You, Theodorus, are a lover of theories, and now you innocently fancy that I am a bag full of them, and can easily pull one out which will overthrow its predecessor. But you do not see that in reality none of these theories come from me; they all come from him who talks with me. I only know just enough to extract them from the wisdom of another, and to receive them in a spirit of fairness. And now I shall say nothing myself, but shall endeavour to elicit something from our young friend.

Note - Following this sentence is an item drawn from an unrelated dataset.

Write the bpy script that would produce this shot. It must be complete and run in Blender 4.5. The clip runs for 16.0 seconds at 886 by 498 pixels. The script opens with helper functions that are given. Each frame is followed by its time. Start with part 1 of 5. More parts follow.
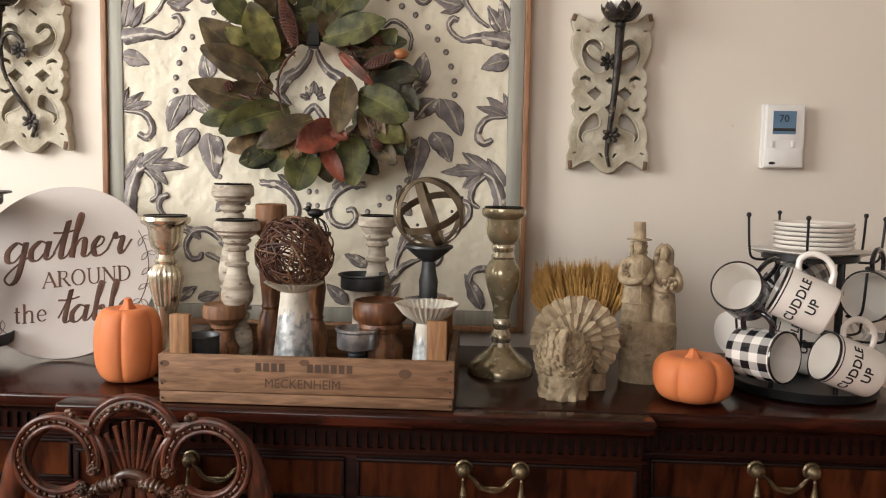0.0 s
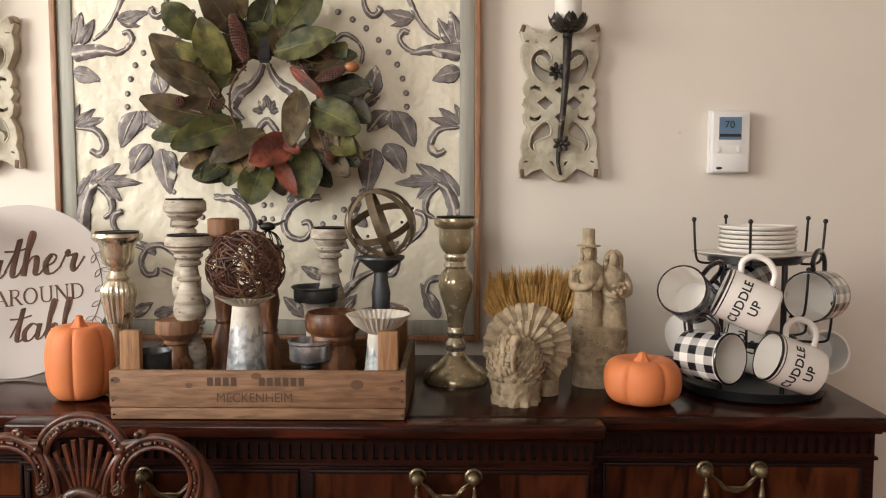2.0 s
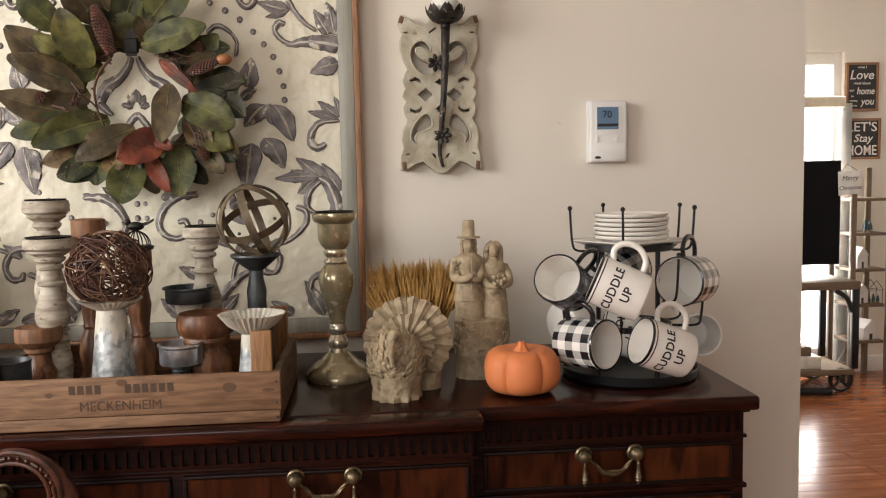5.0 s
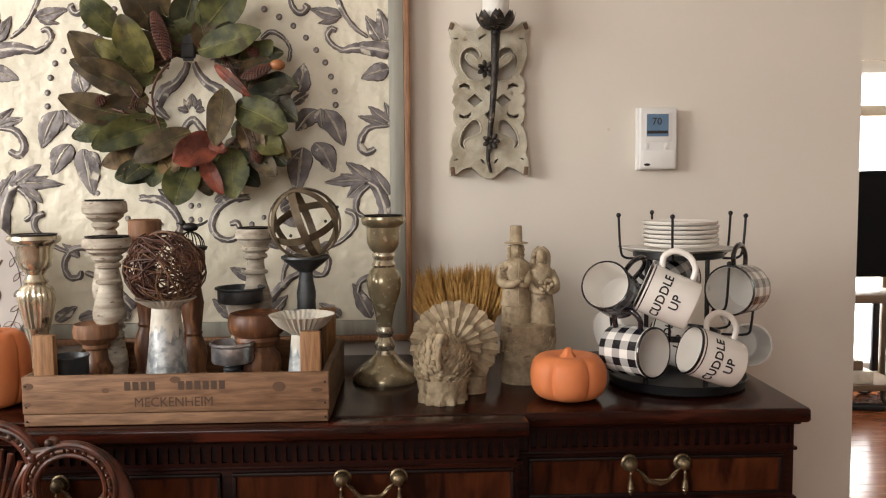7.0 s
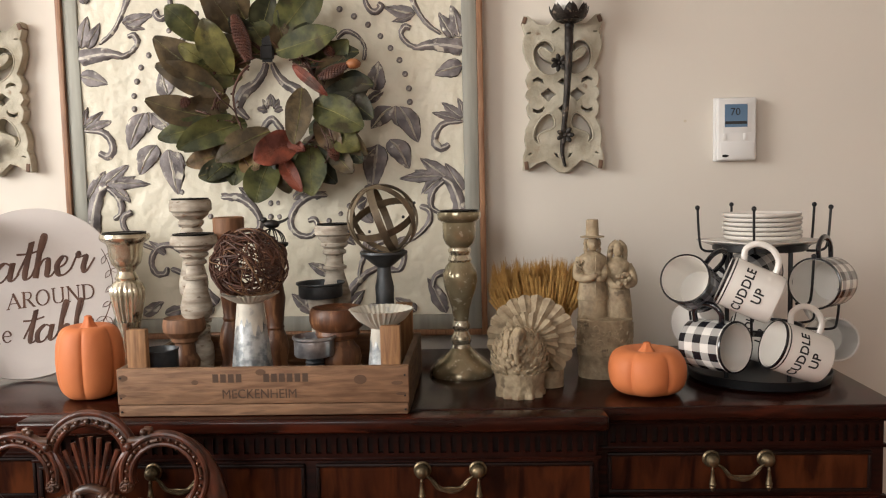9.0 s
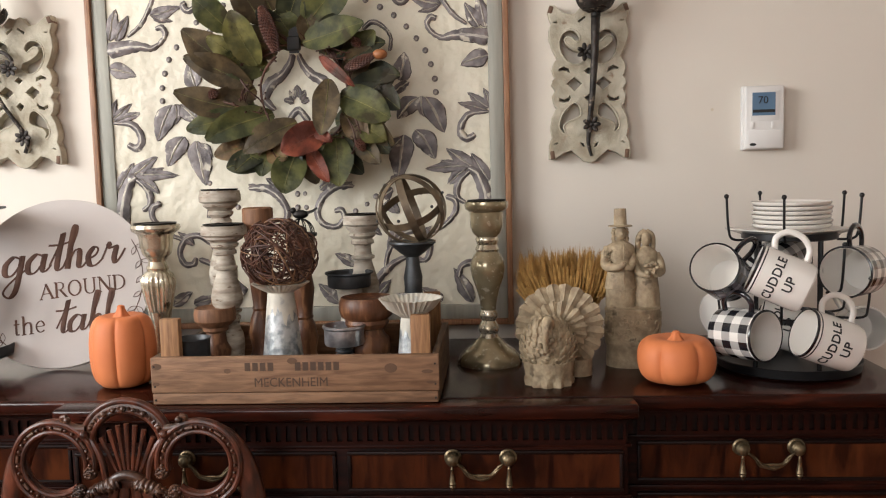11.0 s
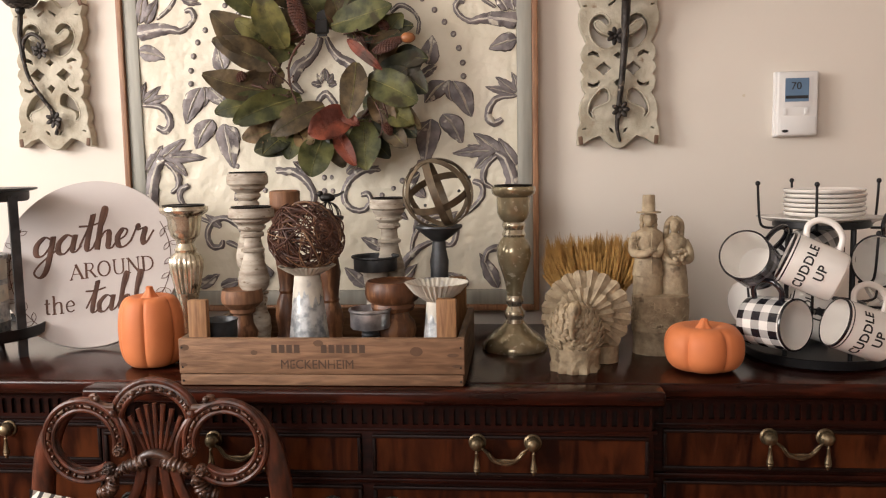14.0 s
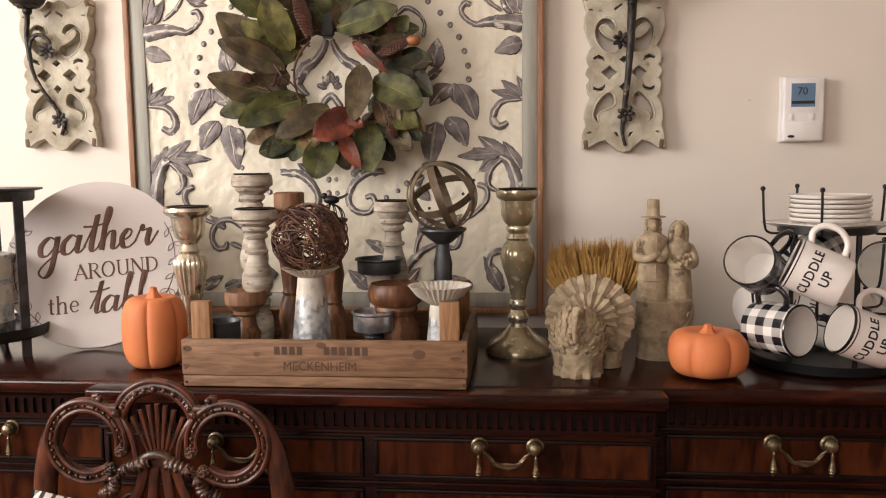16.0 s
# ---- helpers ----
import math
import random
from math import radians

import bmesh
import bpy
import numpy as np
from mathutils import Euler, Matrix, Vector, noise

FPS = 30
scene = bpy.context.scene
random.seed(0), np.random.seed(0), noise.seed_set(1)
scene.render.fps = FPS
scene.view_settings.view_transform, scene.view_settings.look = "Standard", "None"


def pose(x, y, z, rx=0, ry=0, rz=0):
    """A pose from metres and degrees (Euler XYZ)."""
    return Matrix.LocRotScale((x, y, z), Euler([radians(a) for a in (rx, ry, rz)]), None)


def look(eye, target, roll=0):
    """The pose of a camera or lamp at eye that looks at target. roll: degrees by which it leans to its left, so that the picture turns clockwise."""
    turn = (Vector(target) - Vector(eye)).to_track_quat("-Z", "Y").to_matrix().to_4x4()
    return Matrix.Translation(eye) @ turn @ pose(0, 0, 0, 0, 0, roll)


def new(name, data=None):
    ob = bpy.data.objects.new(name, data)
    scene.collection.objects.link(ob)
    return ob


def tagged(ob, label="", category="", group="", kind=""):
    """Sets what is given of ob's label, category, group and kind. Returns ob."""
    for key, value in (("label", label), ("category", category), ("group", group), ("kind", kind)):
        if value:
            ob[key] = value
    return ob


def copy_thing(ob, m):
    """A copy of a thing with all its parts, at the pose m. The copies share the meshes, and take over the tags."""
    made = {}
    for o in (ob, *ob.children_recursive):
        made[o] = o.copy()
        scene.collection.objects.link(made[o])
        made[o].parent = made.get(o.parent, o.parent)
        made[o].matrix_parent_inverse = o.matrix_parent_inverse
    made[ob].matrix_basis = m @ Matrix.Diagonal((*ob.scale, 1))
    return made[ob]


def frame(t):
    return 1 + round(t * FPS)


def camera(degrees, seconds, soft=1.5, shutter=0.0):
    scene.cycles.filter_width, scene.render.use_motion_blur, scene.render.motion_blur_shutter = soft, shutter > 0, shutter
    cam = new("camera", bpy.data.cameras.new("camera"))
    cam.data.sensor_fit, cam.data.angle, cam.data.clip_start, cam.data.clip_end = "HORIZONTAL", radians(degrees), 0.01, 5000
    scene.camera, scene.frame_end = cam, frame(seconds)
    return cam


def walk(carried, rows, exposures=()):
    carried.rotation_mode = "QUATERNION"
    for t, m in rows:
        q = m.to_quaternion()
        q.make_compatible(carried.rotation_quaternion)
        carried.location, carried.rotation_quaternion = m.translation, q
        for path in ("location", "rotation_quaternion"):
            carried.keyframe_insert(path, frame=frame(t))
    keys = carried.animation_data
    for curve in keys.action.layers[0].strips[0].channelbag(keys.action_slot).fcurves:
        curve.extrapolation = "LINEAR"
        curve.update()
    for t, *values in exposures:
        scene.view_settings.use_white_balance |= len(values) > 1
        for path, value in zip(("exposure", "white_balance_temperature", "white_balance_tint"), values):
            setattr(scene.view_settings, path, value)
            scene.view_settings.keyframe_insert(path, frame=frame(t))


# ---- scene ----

Aristotle, Nicomachean Ethics IX.iv:

Therefore, since each of these characteristics [of friendship] belongs to the good man in relation to himself, and he is related to his friend as to himself (for his friend is another self), friendship too is thought to be one of these attributes, and those who have these attributes to be friends. Whether there is or is not friendship between a man and himself is a question we may dismiss for the present; there would seem to be friendship in so far as he is two or more, to judge from the afore-mentioned attributes of friendship, and from the fact that the extreme of friendship is likened to one’s love for oneself.


Wittgenstein, Philosophical Investigations, §270:

Let us now imagine a use for the entry of the sign “S” in my diary. I find out the following from experience: whenever I have a particular sensation, a manometer shows that my blood pressure is rising. This puts me in a position to report that my blood pressure is rising without using any apparatus. This is a useful result. And now it seems quite indifferent whether I’ve recognized the sensation correctly or not. Suppose that I regularly make a mistake in identifying it, this does not make any difference at all. And this alone shows that the supposition of this mistake was merely sham. (We, as it were, turned a knob which looked as if it could be used to adjust something in the machine; but it was a mere ornament not connected with the mechanism at all.)

And what reason do we have here for calling “S” the name of a sensation? Perhaps the kind of way this sign is employed in this language-game. And why a “particular sensation”: that is, the same one every time? Well, we’re supposing, aren’t we, that we write “S” every time.